Samsung Electronics Comp., Ltd.'s (KRX:005930) (KRX:005935) Galaxy S5 has been a pleasant surprise both in sales and in spec.  While there was no metal unibody, Samsung's latest flagship smartphone did feature a major overhaul to the camera, traditionally one of the weakest points of the Galaxy line.  Samsung is trying its best to leverage this success to return to the swifter growth it experienced in 2011 and 2012. Among other things it's paid for a pricey name change to Terminal 5 of London's Heathrow Airport, which is now the "Terminal Samsung Galaxy S5."

What could possibly go wrong?

Well, apparently Microsoft Corp.'s (MSFT) newly acquired Nokia Devices unit decided to troll Samsung by "entering its galaxy".  A post on Nokia Conversations -- a company blog -- details how "Lumianauts" invaded the Samsung-branded terminal, hijacking its space for a bit of guerilla marketing of their own.

Lumianauts
[Image Source: Nokia Conversations]

Writes Microsoft/Nokia Devices:

Once the brave Lumianauts stepped foot in to the brand new terminal, though, they quickly learned that there was no such thing as a flight to ‘the Galaxy.’ Rather, the terminal had taken over by advertising for another mobile phone company.

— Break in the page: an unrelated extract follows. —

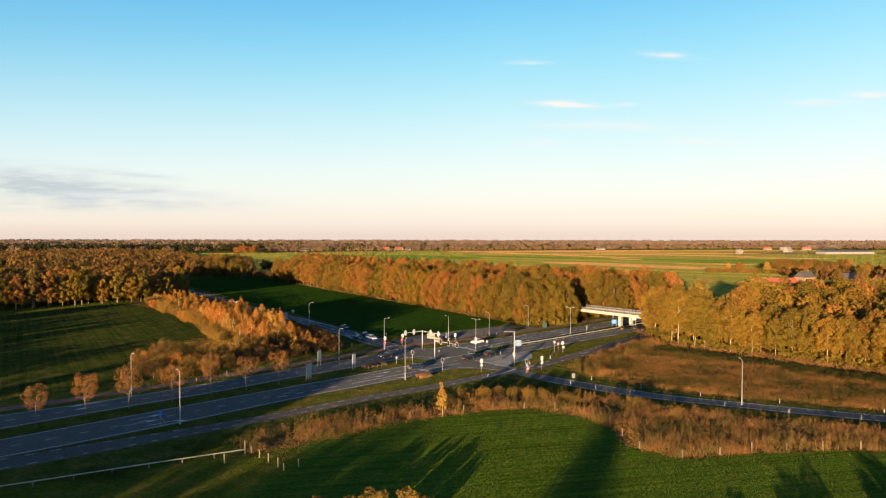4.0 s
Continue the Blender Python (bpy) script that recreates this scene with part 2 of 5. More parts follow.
CABINET = simple("green_cabinet_paint", (0.06, 0.085, 0.06), 0.5, 0, 0.15, 3)
PALE_TIMBER = simple("pale_timber", (0.36, 0.30, 0.24), 0.85)
RUBBER = simple("tyre_rubber", (0.02, 0.02, 0.02), 0.8, 0, 0.2, 5)
ALLOY = simple("alloy_wheel", (0.5, 0.5, 0.52), 0.3, 0.8, 0.1, 5)
BRICK = simple("house_brick", (0.30, 0.17, 0.11), 0.85, 0, 0.25, 2)
ROOF_DARK = simple("dark_roof_tiles", (0.09, 0.075, 0.07), 0.7, 0, 0.3, 1.5)
ROOF_RED = simple("red_roof_tiles", (0.42, 0.10, 0.05), 0.75, 0, 0.25, 0.8)
LIGHT_CLAD = simple("pale_cladding", (0.25, 0.23, 0.21), 0.6, 0, 0.1, 0.5)
LAMP_RED = simple("red_tail_lamp", (0.45, 0.01, 0.01), 0.25, 0, 0.1, 5)
LENS = simple("unlit_red_lens", (0.10, 0.012, 0.010), 0.3, 0, 0.1, 5)
LAMP_CLEAR = simple("clear_head_lamp", (0.75, 0.75, 0.75), 0.15, 0, 0.05, 5)

m = Mat("window_glass", 0.12, 0, 0.35)
GLASS = m.color((0.02, 0.025, 0.03)).m

m = Mat("asphalt", 0.64, 0, 0.32)
n1, n2 = m.noise(0.12, 4), m.noise(18, 3)
n3 = m.noise(0.5, 4, stretch=(0.05, 1, 1, 45))
c = m.mix(m.math("MULTIPLY", n3, 0.6), m.ramp(n1, [(0.3, (0.055, 0.056, 0.058)), (0.7, (0.083, 0.083, 0.084))]), (0.049, 0.050, 0.051))
m.color(m.mix(0.35, c, m.ramp(n2, [(0.35, (0.045, 0.045, 0.047)), (0.7, (0.094, 0.094, 0.096))])))
ASPHALT = m.blades(110.0, 16.0).m

m = Mat("brown_asphalt", 0.66, 0, 0.28)
n1, n2 = m.noise(0.14, 4), m.noise(16, 3)
m.color(m.mix(0.32, m.ramp(n1, [(0.3, (0.048, 0.043, 0.041)), (0.7, (0.072, 0.062, 0.058))]), m.ramp(n2, [(0.3, (0.036, 0.033, 0.032)), (0.7, (0.085, 0.074, 0.070))])))
SLIP_ASPHALT = m.blades(110.0, 14.0).m

m = Mat("pale_asphalt", 0.8, 0, 0.14)
n1, n2 = m.noise(0.15, 4), m.noise(14, 3)
m.color(m.mix(0.3, m.ramp(n1, [(0.3, (0.074, 0.071, 0.070)), (0.7, (0.112, 0.106, 0.102))]), m.ramp(n2, [(0.3, (0.045, 0.044, 0.043)), (0.7, (0.13, 0.122, 0.115))])))
PALE_ASPHALT = m.blades(110.0, 10.0).m

m = Mat("pale_concrete_paving", 0.85, 0, 0.1)
n1, n2 = m.noise(0.35, 5), m.noise(9, 3)
m.color(m.mix(0.3, m.ramp(n1, [(0.3, (0.135, 0.132, 0.128)), (0.55, (0.20, 0.195, 0.19)), (0.75, (0.27, 0.26, 0.25))]), m.ramp(n2, [(0.3, (0.10, 0.10, 0.10)), (0.7, (0.27, 0.26, 0.25))])))
PAVING = m.blades(110.0, 8.0).m

m = Mat("red_path_asphalt", 0.75, 0, 0.3)
n1, n2 = m.noise(0.3, 4), m.noise(14, 3)
RED_PATH = m.color(m.mix(0.3, m.ramp(n1, [(0.3, (0.12, 0.058, 0.046)), (0.7, (0.165, 0.082, 0.064))]), m.ramp(n2, [(0.3, (0.07, 0.04, 0.03)), (0.7, (0.22, 0.13, 0.1))]))).blades(110.0, 12.0).m

m = Mat("worn_path_asphalt", 0.85, 0, 0.12)
n1, n2 = m.noise(0.3, 4), m.noise(14, 3)
BROWN_PATH = m.color(m.mix(0.3, m.ramp(n1, [(0.3, (0.085, 0.066, 0.056)), (0.7, (0.13, 0.095, 0.075))]), m.ramp(n2, [(0.3, (0.05, 0.04, 0.035)), (0.7, (0.16, 0.12, 0.1))]))).blades(110.0, 10.0).m

m = Mat("road_marking_paint", 0.6, 0, 0.4)
n1 = m.noise(2.2, 6, rough=0.7)
MARKING = m.color(m.ramp(n1, [(0.28, (0.30, 0.29, 0.28)), (0.5, (0.58, 0.57, 0.55))])).blades(110.0, 5.0).m


def grass_material(name, dark, mid, dry, rows_angle=None, rows_scale=2.2, dry_at=0.62, lean=9.0, grain=4.5):
    g = Mat(name, 1.0, 0, 0.0)
    dark, mid, dry = ((r, gr * 0.94, b * 0.85) for r, gr, b in (dark, mid, dry))
    big, fine = g.noise(0.035, 5), g.noise(1.6, 6, rough=0.68)
    spots = g.noise(0.25, 5, rough=0.65)
    col = g.mix(big, dark, mid)
    col = g.mix(g.math("MULTIPLY", g.ramp(spots, [(dry_at - 0.12, (0, 0, 0)), (dry_at + 0.12, (1, 1, 1))]), 0.75), col, dry)
    col = g.mix(0.75, col, g.ramp(fine, [(0.25, (0.25, 0.25, 0.25)), (0.75, (1.22, 1.22, 1.22))]), "MULTIPLY")
    if rows_angle is not None:
        line = g.noise(rows_scale, 2, stretch=(0.02, 1, 1, rows_angle))
        col = g.mix(0.55, col, g.ramp(line, [(0.35, (0.55, 0.55, 0.55)), (0.65, (1.35, 1.35, 1.3))]), "MULTIPLY")
    return g.color(col).blades(grain, lean).m


MEADOW = grass_material("meadow_grass", (0.050, 0.075, 0.010), (0.080, 0.098, 0.014), (0.15, 0.11, 0.03), None, 1, 0.58, 10.0, 11.0)
LAWN = grass_material("pasture_grass", (0.046, 0.088, 0.011), (0.072, 0.115, 0.014), (0.110, 0.122, 0.022), 12, 1.6, 0.62, 7.0, 9.0)
CROP = grass_material("winter_crop", (0.019, 0.052, 0.008), (0.029, 0.066, 0.009), (0.047, 0.071, 0.013), 124.3, 1.5, 0.7, 8.0, 14.0)
# damp pasture: tone also lowered to stand for shade across the field
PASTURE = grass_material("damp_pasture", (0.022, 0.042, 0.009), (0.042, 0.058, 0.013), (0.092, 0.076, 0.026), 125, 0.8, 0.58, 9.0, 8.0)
VERGE = grass_material("road_verge", (0.040, 0.066, 0.011), (0.078, 0.092, 0.017), (0.17, 0.125, 0.04), None, 1, 0.54, 13.0, 9.0)
UNDER = grass_material("leaf_litter", (0.055, 0.050, 0.018), (0.11, 0.075, 0.026), (0.20, 0.11, 0.04), None, 1, 0.5)
BIG_MEADOW = grass_material("wide_meadow", (0.17, 0.235, 0.046), (0.27, 0.29, 0.060), (0.42, 0.32, 0.085), 139.3, 0.05, 0.52, 30.0)
SOIL = grass_material("bare_soil", (0.20, 0.13, 0.08), (0.26, 0.17, 0.10), (0.30, 0.20, 0.12), 139.3, 0.1, 0.6, 30.0)
LUSH = grass_material("lush_meadow", (0.11, 0.20, 0.034), (0.17, 0.245, 0.042), (0.24, 0.24, 0.06), 139.3, 0.05, 0.6, 30.0)
STRAW = grass_material("straw_strip", (0.64, 0.33, 0.14), (0.74, 0.40, 0.18), (0.45, 0.31, 0.12), 139.3, 0.2, 0.6, 30.0)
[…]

Nokia has resorted to aggressive marketing in recent years to restore its smartphone brand to profitability.  While Samsung made fun of Apple, Inc. (AAPL) hipsters with its "Fanboys" commercials, Nokia made fun of them both with its chuckle-worthy "Don't Fight, Switch" commercials.  Nokia also got more guerilla, parking Lumia-branded trucks in front of Galaxy S4-branded billboards in the UK.  

Nokia has also been fond of using Twitter for an aggressive brand of social media marketing.  Last year it blasted Apple for seemingly imitating its colorful designs with the iPhone 5C.  More recently it leveled similar criticism against Android rival HTC Corp. (TPE:2498).

It remained to be seen if such beligerent marketing would continue in the Microsoft era, but it looks like the answer is "yes".